» Job
The required output is the exact run of lines from the line containing "5. More parts follow." to the line containing "bonnet, rim=0.0006, lift=0.0007)", inclusive, and nothing besides.

» Provided data
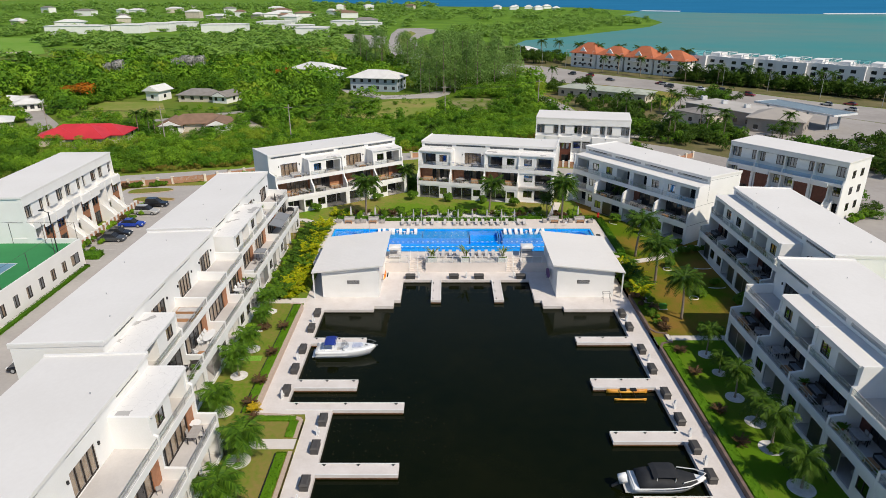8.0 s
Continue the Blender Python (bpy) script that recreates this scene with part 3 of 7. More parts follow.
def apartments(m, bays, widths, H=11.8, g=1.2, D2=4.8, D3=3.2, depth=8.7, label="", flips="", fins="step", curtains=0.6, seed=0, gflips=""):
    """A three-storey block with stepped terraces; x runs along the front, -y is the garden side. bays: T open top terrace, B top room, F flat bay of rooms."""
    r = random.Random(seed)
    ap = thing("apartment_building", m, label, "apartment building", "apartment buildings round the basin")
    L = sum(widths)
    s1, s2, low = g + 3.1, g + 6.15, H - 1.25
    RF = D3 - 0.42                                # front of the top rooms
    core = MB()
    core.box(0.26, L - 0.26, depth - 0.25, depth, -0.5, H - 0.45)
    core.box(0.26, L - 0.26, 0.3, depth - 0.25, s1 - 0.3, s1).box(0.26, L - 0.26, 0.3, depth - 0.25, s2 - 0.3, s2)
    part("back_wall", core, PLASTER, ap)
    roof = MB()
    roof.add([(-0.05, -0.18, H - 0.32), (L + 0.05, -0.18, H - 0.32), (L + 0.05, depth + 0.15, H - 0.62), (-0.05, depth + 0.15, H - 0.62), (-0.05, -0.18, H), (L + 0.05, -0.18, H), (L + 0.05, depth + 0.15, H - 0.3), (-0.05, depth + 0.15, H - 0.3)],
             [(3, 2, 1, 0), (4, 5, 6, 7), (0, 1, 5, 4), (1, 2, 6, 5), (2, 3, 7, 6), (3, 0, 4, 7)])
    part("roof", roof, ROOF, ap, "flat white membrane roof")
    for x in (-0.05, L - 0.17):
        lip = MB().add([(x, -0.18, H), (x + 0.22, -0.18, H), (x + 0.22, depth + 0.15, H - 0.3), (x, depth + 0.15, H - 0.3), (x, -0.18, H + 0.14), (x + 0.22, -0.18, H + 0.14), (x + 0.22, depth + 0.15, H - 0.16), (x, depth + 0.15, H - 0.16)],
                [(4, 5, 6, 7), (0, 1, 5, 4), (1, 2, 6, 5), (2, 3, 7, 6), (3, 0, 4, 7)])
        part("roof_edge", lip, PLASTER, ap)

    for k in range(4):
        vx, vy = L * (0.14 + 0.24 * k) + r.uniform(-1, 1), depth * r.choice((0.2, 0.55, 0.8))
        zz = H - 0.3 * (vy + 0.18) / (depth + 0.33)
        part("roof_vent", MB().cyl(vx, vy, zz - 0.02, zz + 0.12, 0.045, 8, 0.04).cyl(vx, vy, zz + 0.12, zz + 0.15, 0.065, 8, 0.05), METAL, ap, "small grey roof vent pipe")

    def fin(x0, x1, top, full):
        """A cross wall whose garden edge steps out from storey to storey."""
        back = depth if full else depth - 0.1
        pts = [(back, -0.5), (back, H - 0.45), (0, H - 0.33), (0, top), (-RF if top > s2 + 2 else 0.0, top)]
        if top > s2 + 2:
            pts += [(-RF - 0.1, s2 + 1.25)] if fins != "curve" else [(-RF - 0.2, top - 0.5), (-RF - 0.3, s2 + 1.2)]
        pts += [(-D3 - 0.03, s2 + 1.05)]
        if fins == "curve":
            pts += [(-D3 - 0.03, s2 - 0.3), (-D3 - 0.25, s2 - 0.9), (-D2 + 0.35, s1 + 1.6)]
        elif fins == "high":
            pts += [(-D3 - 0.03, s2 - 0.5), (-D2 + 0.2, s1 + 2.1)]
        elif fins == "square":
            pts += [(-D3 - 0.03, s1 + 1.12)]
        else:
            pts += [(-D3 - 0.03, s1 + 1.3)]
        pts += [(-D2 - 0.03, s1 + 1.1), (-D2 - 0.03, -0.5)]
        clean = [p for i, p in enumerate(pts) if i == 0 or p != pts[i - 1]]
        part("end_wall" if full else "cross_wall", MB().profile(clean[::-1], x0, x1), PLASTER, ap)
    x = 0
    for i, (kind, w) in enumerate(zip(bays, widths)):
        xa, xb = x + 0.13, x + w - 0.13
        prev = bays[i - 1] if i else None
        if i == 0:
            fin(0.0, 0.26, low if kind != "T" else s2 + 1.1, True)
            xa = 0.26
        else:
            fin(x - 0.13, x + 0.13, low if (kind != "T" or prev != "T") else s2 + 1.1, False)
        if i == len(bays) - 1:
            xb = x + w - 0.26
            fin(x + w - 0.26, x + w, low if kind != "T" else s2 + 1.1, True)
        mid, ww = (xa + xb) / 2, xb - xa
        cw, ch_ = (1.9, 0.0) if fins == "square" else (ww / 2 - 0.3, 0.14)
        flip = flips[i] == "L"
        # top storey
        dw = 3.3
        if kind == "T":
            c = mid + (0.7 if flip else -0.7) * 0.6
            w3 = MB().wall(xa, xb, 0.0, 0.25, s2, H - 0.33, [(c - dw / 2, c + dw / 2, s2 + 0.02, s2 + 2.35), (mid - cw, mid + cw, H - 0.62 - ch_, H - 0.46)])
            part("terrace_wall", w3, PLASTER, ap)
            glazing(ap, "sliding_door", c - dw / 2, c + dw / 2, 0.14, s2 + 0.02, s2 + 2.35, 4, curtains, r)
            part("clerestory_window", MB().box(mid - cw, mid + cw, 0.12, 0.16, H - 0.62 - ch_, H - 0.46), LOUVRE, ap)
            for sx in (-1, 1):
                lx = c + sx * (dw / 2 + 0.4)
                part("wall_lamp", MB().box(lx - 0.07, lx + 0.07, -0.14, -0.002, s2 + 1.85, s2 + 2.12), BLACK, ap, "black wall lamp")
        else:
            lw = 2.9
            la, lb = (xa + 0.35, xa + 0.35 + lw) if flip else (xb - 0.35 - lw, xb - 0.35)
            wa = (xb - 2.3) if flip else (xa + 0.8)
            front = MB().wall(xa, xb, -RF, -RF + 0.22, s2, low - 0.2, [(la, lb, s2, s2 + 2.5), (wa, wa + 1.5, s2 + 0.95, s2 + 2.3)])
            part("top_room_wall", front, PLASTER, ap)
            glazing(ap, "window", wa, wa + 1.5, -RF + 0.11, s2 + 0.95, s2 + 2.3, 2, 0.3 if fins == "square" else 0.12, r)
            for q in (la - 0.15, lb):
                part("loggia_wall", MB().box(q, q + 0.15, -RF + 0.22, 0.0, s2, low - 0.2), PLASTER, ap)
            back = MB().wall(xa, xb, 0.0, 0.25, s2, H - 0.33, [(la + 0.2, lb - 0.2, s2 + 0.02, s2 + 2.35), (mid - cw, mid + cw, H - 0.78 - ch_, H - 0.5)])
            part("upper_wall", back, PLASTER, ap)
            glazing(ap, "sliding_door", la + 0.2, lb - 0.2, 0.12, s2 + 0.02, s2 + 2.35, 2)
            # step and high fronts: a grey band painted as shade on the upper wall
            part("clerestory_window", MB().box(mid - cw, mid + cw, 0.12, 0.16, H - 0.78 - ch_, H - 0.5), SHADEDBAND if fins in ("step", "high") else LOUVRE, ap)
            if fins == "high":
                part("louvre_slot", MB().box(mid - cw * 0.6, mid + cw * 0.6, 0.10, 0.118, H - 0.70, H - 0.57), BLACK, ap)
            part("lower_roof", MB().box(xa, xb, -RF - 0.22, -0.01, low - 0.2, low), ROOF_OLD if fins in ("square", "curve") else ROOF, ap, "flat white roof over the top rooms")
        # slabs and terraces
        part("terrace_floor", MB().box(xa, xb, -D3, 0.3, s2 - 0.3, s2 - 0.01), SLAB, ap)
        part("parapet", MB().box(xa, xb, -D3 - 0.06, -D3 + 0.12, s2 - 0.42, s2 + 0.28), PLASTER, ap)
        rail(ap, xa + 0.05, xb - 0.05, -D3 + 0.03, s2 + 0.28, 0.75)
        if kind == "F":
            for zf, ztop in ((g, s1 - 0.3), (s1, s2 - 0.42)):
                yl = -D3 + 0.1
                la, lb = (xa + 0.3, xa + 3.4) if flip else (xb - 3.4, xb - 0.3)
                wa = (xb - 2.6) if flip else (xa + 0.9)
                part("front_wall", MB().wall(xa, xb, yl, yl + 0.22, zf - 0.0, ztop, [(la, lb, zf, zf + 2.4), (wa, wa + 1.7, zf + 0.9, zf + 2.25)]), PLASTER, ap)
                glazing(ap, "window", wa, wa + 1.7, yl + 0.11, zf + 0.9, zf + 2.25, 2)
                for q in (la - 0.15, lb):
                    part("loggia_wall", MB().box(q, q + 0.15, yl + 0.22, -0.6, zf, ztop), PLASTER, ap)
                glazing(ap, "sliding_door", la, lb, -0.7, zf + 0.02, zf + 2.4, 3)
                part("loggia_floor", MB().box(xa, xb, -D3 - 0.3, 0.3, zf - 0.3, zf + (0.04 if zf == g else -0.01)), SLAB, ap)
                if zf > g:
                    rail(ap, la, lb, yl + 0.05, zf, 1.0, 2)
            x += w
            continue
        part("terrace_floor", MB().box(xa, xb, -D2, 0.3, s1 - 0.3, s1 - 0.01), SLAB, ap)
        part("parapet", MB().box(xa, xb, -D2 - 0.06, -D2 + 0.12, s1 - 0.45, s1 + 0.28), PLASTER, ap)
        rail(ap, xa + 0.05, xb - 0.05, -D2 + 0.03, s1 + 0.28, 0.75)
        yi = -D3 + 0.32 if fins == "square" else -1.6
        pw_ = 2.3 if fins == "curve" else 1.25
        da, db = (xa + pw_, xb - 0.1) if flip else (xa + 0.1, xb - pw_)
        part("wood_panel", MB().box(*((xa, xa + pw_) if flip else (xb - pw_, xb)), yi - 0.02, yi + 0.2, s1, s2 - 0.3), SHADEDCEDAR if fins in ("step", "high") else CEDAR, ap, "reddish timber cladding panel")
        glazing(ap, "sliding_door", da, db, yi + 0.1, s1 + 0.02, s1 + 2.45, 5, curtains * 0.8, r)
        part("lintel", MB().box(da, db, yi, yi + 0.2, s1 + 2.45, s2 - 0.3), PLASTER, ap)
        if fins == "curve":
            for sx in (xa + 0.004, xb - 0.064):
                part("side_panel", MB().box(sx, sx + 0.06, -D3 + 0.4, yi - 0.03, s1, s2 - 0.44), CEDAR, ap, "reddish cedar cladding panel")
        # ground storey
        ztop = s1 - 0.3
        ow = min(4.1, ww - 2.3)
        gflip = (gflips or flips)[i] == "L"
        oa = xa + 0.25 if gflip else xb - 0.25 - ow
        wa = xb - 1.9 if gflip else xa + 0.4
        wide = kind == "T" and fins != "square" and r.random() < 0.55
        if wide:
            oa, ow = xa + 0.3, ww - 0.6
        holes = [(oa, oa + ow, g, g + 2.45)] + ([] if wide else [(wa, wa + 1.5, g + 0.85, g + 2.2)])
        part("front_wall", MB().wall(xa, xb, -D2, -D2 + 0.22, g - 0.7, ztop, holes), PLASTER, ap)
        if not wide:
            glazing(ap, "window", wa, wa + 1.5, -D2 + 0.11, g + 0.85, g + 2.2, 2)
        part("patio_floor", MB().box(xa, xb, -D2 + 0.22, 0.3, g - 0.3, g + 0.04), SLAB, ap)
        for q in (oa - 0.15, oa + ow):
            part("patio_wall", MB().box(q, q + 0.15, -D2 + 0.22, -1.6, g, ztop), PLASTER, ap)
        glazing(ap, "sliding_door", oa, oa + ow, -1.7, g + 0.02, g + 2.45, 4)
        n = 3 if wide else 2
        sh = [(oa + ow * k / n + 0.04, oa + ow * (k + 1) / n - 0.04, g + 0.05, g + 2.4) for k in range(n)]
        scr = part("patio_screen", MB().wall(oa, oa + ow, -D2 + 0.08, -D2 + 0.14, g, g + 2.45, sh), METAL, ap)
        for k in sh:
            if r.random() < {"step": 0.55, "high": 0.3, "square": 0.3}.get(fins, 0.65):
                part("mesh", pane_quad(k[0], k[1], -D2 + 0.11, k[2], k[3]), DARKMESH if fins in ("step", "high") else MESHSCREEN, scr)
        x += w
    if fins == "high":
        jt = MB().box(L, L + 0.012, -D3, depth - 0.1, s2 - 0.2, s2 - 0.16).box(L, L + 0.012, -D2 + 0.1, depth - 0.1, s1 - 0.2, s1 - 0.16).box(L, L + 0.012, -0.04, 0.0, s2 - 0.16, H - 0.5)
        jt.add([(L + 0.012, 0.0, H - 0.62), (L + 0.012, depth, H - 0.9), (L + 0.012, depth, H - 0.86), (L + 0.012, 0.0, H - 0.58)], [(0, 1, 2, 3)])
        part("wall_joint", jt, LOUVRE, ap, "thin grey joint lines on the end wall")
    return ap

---

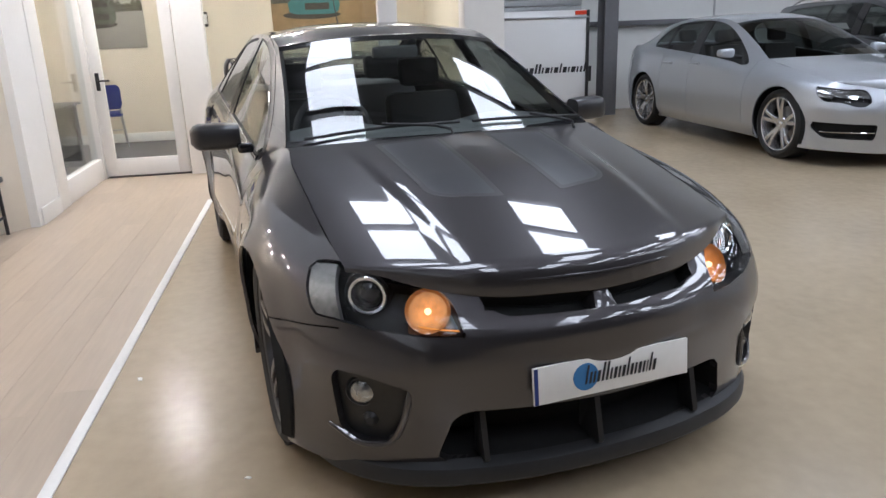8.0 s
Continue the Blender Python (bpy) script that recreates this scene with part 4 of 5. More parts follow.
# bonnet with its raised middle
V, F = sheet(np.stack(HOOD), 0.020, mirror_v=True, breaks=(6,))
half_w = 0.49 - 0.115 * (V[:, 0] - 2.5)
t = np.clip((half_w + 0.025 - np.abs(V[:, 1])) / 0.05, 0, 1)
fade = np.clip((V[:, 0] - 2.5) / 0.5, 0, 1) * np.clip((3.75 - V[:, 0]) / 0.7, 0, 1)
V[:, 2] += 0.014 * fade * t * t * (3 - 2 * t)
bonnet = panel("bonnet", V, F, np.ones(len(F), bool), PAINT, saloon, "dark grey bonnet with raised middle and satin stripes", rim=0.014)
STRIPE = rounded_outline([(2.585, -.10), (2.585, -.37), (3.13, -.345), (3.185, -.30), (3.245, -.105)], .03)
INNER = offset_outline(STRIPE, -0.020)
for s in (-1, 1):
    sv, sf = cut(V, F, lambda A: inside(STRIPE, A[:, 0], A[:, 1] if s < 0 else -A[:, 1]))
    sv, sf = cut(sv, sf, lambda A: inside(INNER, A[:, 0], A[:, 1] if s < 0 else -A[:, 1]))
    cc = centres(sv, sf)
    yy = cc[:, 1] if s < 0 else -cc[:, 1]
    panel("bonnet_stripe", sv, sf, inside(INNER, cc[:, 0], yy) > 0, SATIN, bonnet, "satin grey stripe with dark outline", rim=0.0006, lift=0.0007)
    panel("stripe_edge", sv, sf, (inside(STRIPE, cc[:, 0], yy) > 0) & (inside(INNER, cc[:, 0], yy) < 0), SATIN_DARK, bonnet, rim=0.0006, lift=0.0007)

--

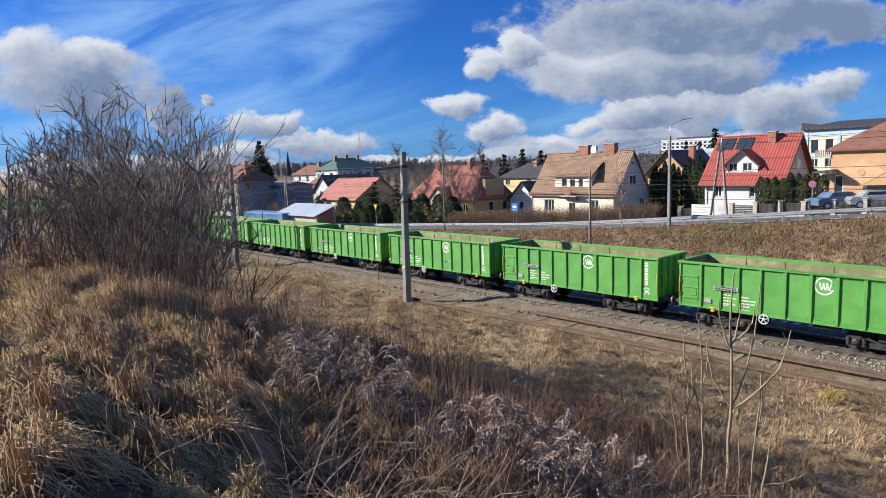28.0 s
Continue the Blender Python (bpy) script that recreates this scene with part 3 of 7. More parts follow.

» The solution
Continue the Blender Python (bpy) script that recreates this scene with part 4 of 5. More parts follow.
# bonnet with its raised middle
V, F = sheet(np.stack(HOOD), 0.020, mirror_v=True, breaks=(6,))
half_w = 0.49 - 0.115 * (V[:, 0] - 2.5)
t = np.clip((half_w + 0.025 - np.abs(V[:, 1])) / 0.05, 0, 1)
fade = np.clip((V[:, 0] - 2.5) / 0.5, 0, 1) * np.clip((3.75 - V[:, 0]) / 0.7, 0, 1)
V[:, 2] += 0.014 * fade * t * t * (3 - 2 * t)
bonnet = panel("bonnet", V, F, np.ones(len(F), bool), PAINT, saloon, "dark grey bonnet with raised middle and satin stripes", rim=0.014)
STRIPE = rounded_outline([(2.585, -.10), (2.585, -.37), (3.13, -.345), (3.185, -.30), (3.245, -.105)], .03)
INNER = offset_outline(STRIPE, -0.020)
for s in (-1, 1):
    sv, sf = cut(V, F, lambda A: inside(STRIPE, A[:, 0], A[:, 1] if s < 0 else -A[:, 1]))
    sv, sf = cut(sv, sf, lambda A: inside(INNER, A[:, 0], A[:, 1] if s < 0 else -A[:, 1]))
    cc = centres(sv, sf)
    yy = cc[:, 1] if s < 0 else -cc[:, 1]
    panel("bonnet_stripe", sv, sf, inside(INNER, cc[:, 0], yy) > 0, SATIN, bonnet, "satin grey stripe with dark outline", rim=0.0006, lift=0.0007)
    panel("stripe_edge", sv, sf, (inside(STRIPE, cc[:, 0], yy) > 0) & (inside(INNER, cc[:, 0], yy) < 0), SATIN_DARK, bonnet, rim=0.0006, lift=0.0007)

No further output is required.